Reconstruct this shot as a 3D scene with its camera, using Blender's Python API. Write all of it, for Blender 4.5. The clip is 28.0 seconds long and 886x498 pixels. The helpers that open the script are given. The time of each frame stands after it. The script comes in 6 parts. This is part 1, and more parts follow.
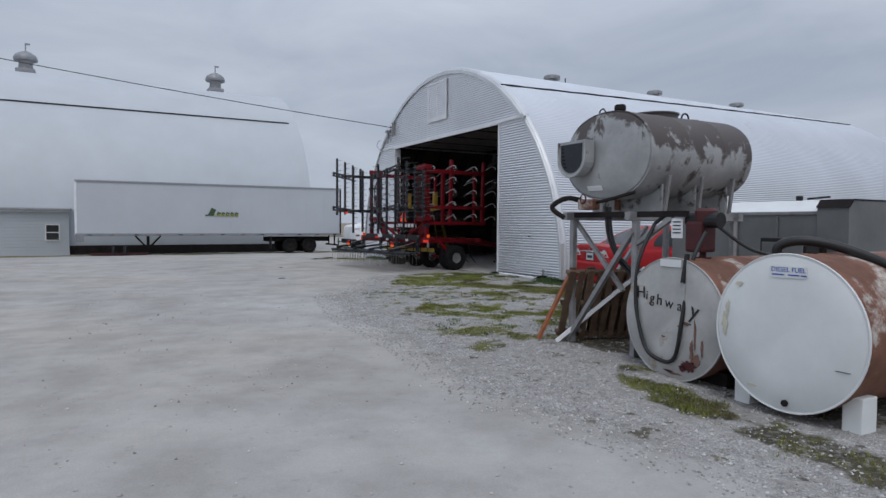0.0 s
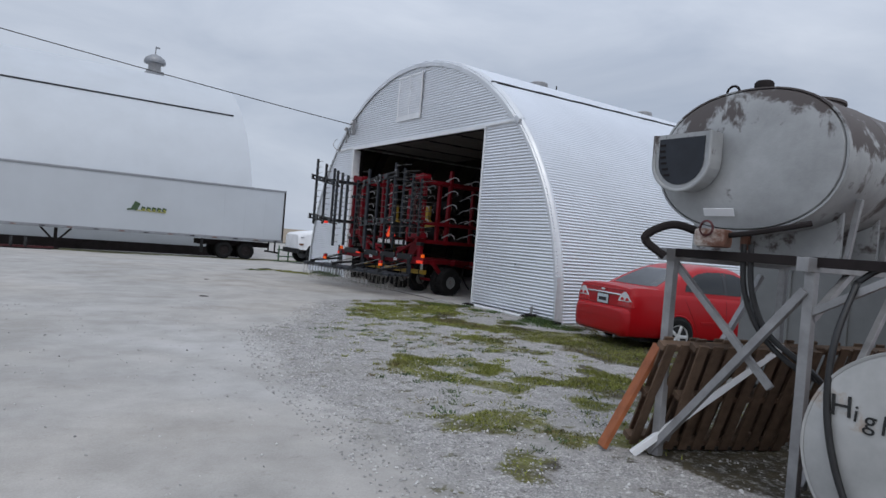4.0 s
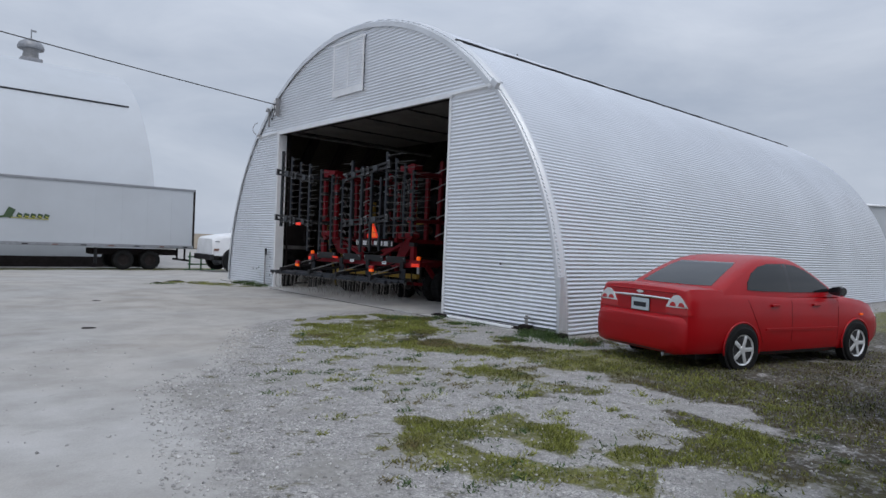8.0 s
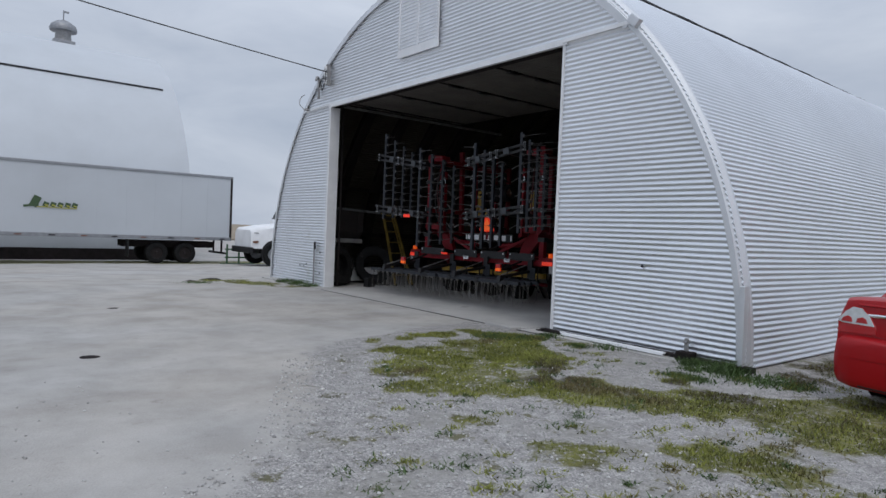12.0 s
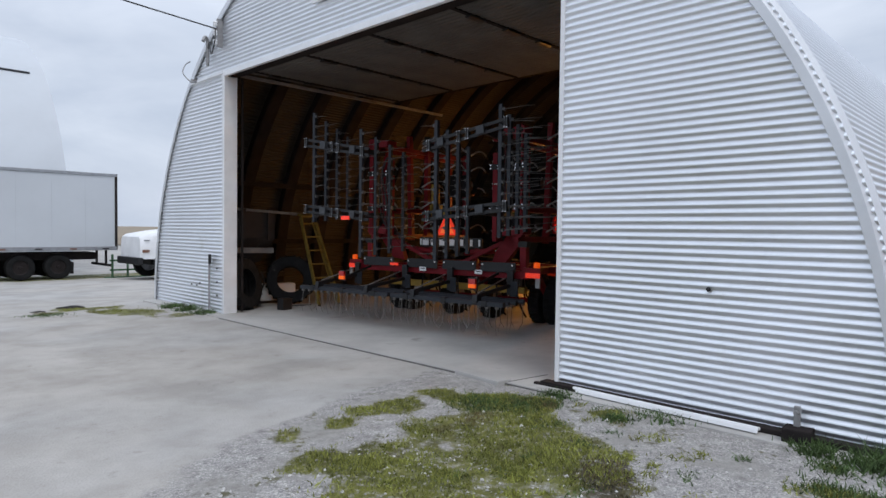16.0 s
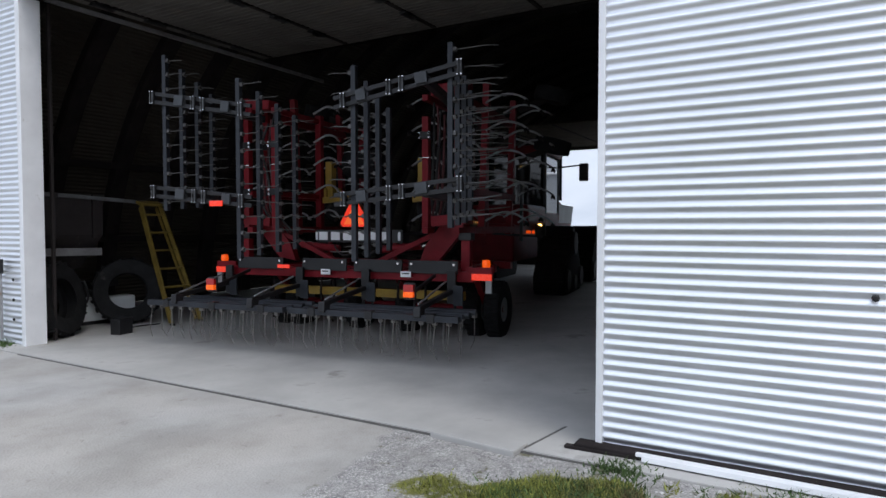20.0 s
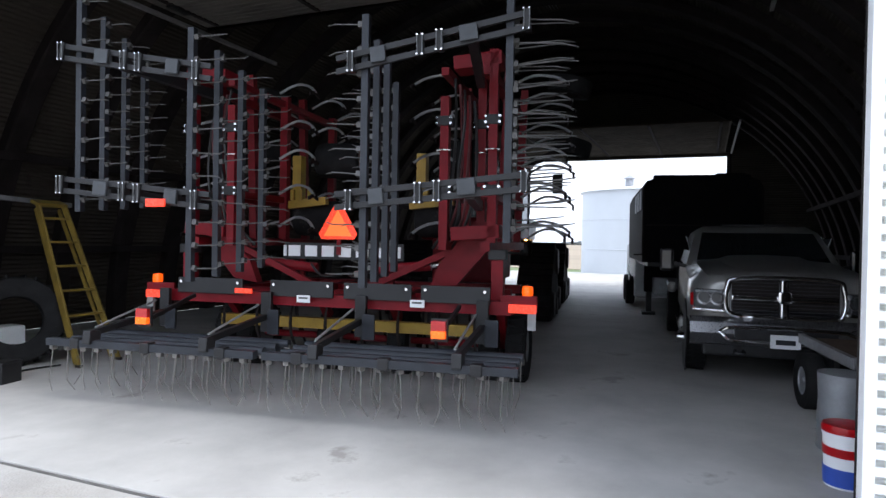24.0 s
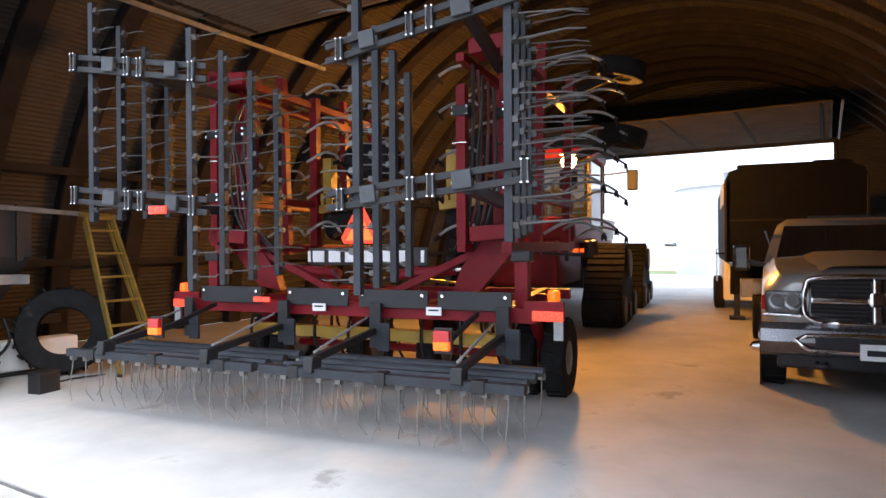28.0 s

•••••

### TASK DESCRIPTION
Leave out the pictures and copy the rest of the material above exactly.

### SOLUTION TO THIS PROBLEM
Reconstruct this shot as a 3D scene with its camera, using Blender's Python API. Write all of it, for Blender 4.5. The clip is 28.0 seconds long and 886x498 pixels. The helpers that open the script are given. The time of each frame stands after it. The script comes in 6 parts. This is part 1, and more parts follow.
0.0 s
4.0 s
8.0 s
12.0 s
16.0 s
20.0 s
24.0 s
28.0 s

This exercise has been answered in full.